AVAILABLE DATA:
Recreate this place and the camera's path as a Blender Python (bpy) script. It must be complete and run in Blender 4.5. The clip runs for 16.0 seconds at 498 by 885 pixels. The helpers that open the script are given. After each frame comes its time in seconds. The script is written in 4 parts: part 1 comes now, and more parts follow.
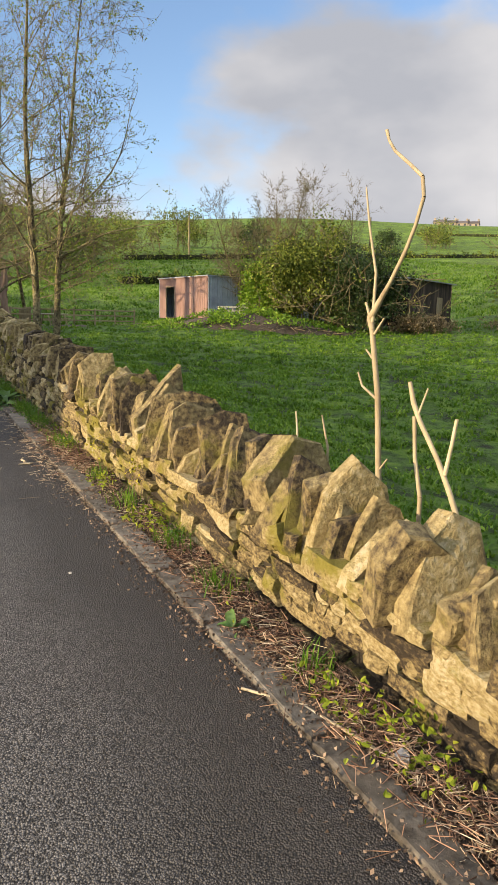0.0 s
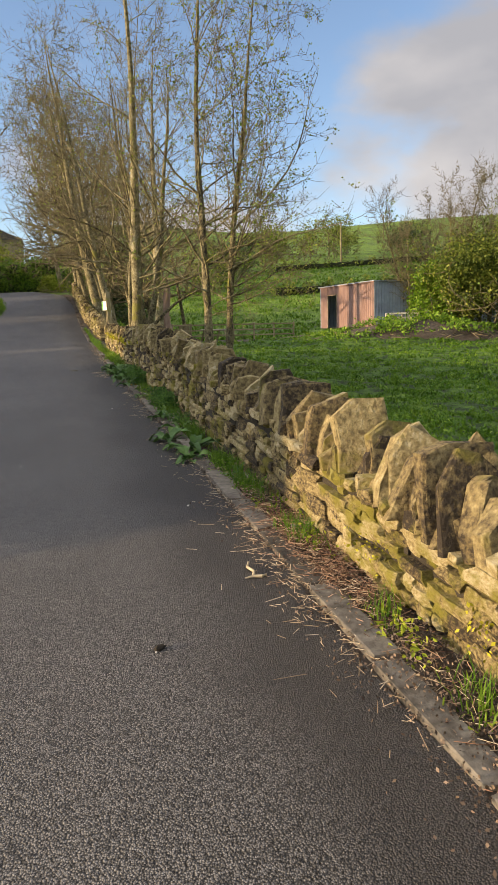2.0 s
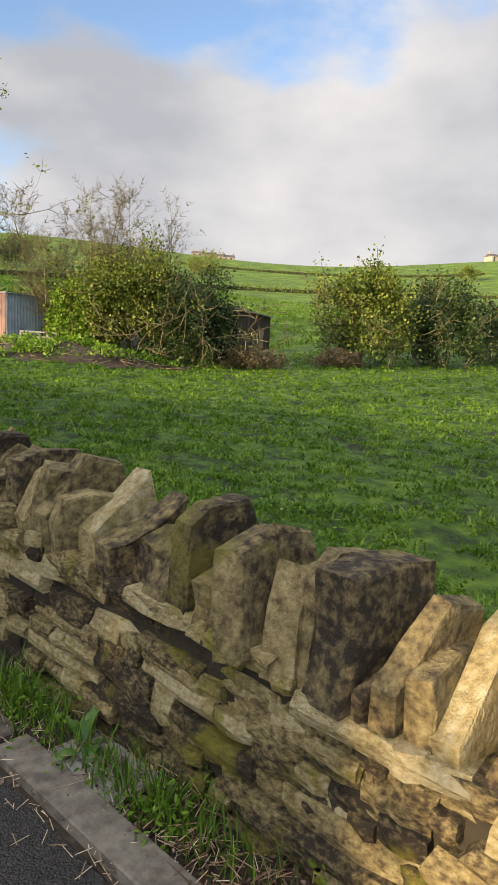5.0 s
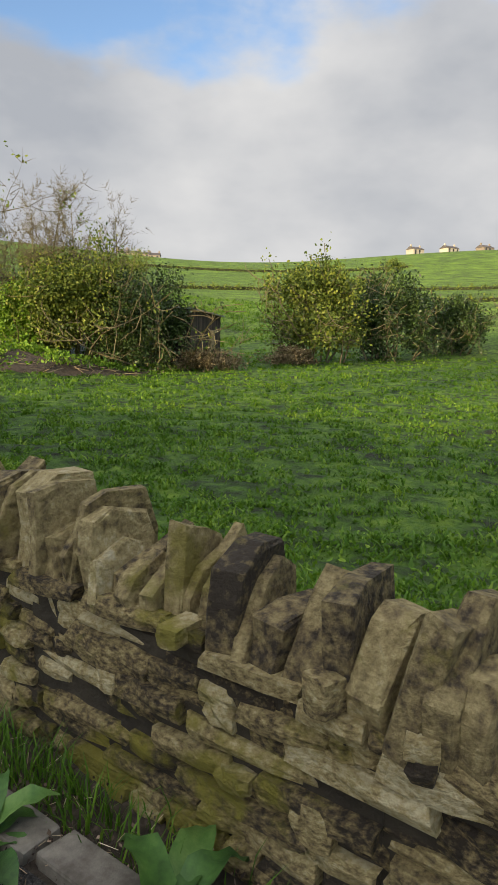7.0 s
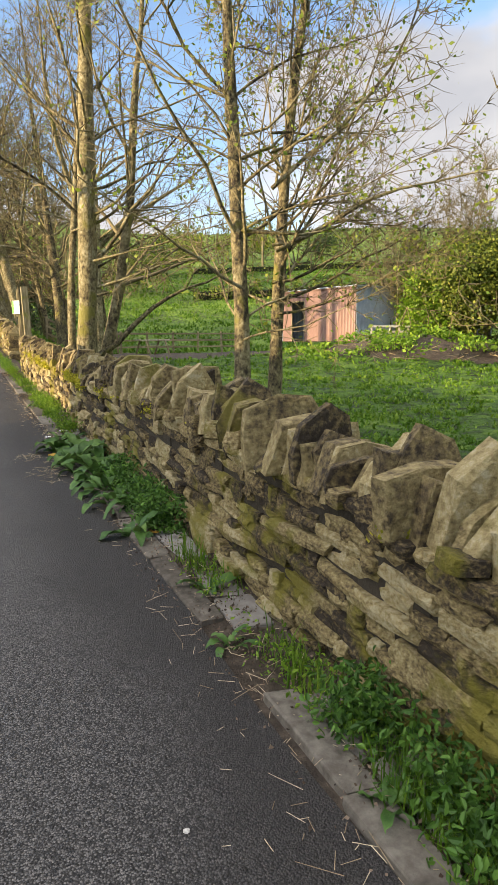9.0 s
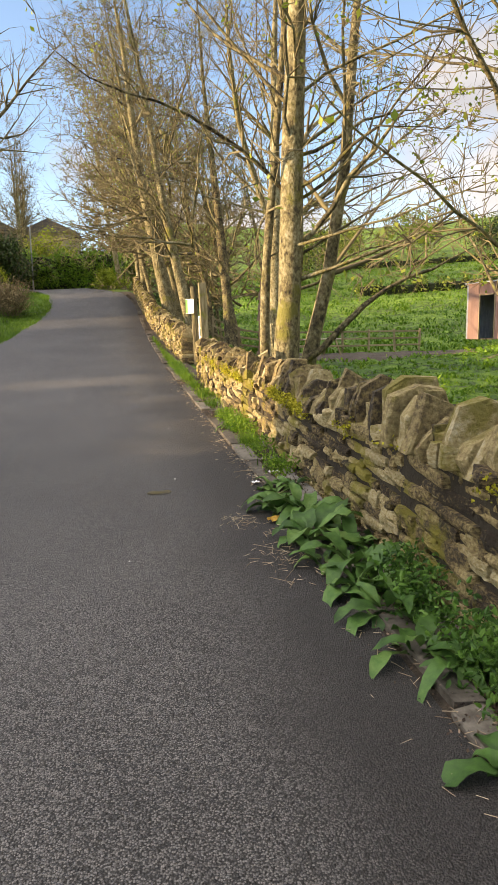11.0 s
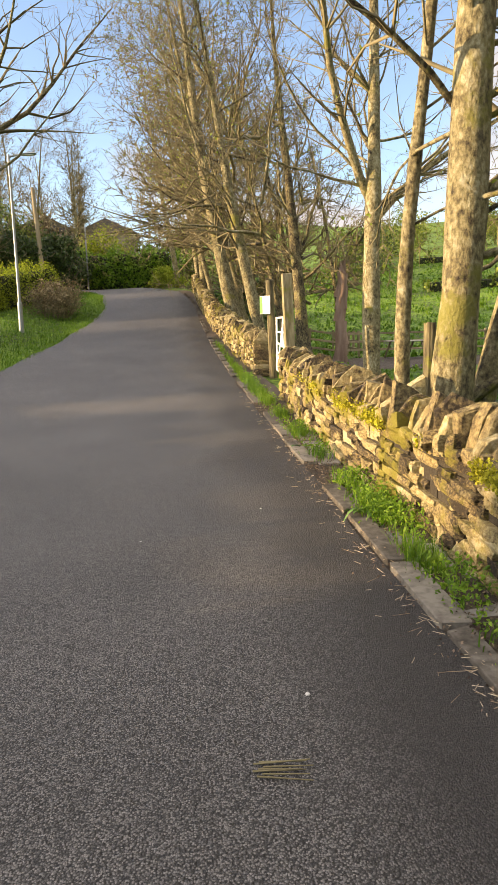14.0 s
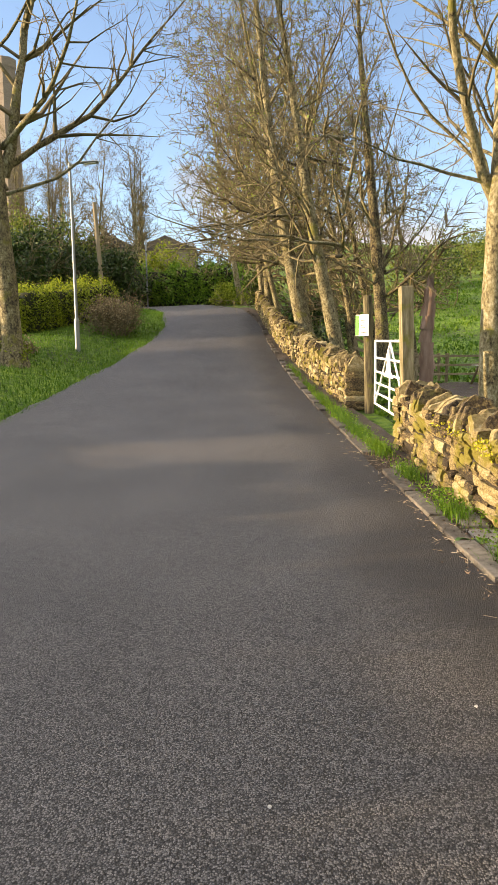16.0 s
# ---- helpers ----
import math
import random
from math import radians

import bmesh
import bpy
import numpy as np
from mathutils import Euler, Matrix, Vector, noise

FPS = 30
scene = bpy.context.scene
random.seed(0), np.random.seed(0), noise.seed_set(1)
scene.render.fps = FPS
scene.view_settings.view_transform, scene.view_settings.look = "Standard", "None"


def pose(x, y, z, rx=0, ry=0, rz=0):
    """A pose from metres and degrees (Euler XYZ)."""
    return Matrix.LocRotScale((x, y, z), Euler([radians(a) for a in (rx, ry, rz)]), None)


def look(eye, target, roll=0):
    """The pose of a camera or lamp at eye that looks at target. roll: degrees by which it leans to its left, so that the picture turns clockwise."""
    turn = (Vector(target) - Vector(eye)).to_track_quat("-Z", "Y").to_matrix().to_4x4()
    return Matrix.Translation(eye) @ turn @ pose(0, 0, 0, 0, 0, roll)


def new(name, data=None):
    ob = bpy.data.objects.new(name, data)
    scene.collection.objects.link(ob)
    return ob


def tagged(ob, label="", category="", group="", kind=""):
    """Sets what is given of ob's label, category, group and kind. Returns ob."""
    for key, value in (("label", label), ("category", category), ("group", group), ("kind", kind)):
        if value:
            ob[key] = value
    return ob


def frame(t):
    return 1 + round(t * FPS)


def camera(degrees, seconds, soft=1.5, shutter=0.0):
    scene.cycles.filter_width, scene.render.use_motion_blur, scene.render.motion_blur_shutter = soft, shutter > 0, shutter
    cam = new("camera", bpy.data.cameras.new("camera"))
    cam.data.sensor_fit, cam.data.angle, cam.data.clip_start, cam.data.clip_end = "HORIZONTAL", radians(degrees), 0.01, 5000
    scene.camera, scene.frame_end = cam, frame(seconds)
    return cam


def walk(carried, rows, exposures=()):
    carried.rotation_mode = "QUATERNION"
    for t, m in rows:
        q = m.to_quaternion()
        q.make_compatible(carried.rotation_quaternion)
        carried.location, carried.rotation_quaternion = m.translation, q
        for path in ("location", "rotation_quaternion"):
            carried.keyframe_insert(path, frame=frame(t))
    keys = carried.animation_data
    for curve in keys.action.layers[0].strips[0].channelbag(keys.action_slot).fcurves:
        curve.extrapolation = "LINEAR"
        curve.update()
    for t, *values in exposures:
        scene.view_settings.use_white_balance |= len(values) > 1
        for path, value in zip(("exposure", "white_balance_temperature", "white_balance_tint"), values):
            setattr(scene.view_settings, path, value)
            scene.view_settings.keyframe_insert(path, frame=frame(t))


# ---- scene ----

TASK REQUIREMENTS:
Repeat the lines above, starting at the first and stopping after the line that holds "import random", with the pictures left out.

ANSWER TO THIS PROBLEM:
Recreate this place and the camera's path as a Blender Python (bpy) script. It must be complete and run in Blender 4.5. The clip runs for 16.0 seconds at 498 by 885 pixels. The helpers that open the script are given. After each frame comes its time in seconds. The script is written in 4 parts: part 1 comes now, and more parts follow.
0.0 s
2.0 s
5.0 s
7.0 s
9.0 s
11.0 s
14.0 s
16.0 s
# ---- helpers ----
import math
import random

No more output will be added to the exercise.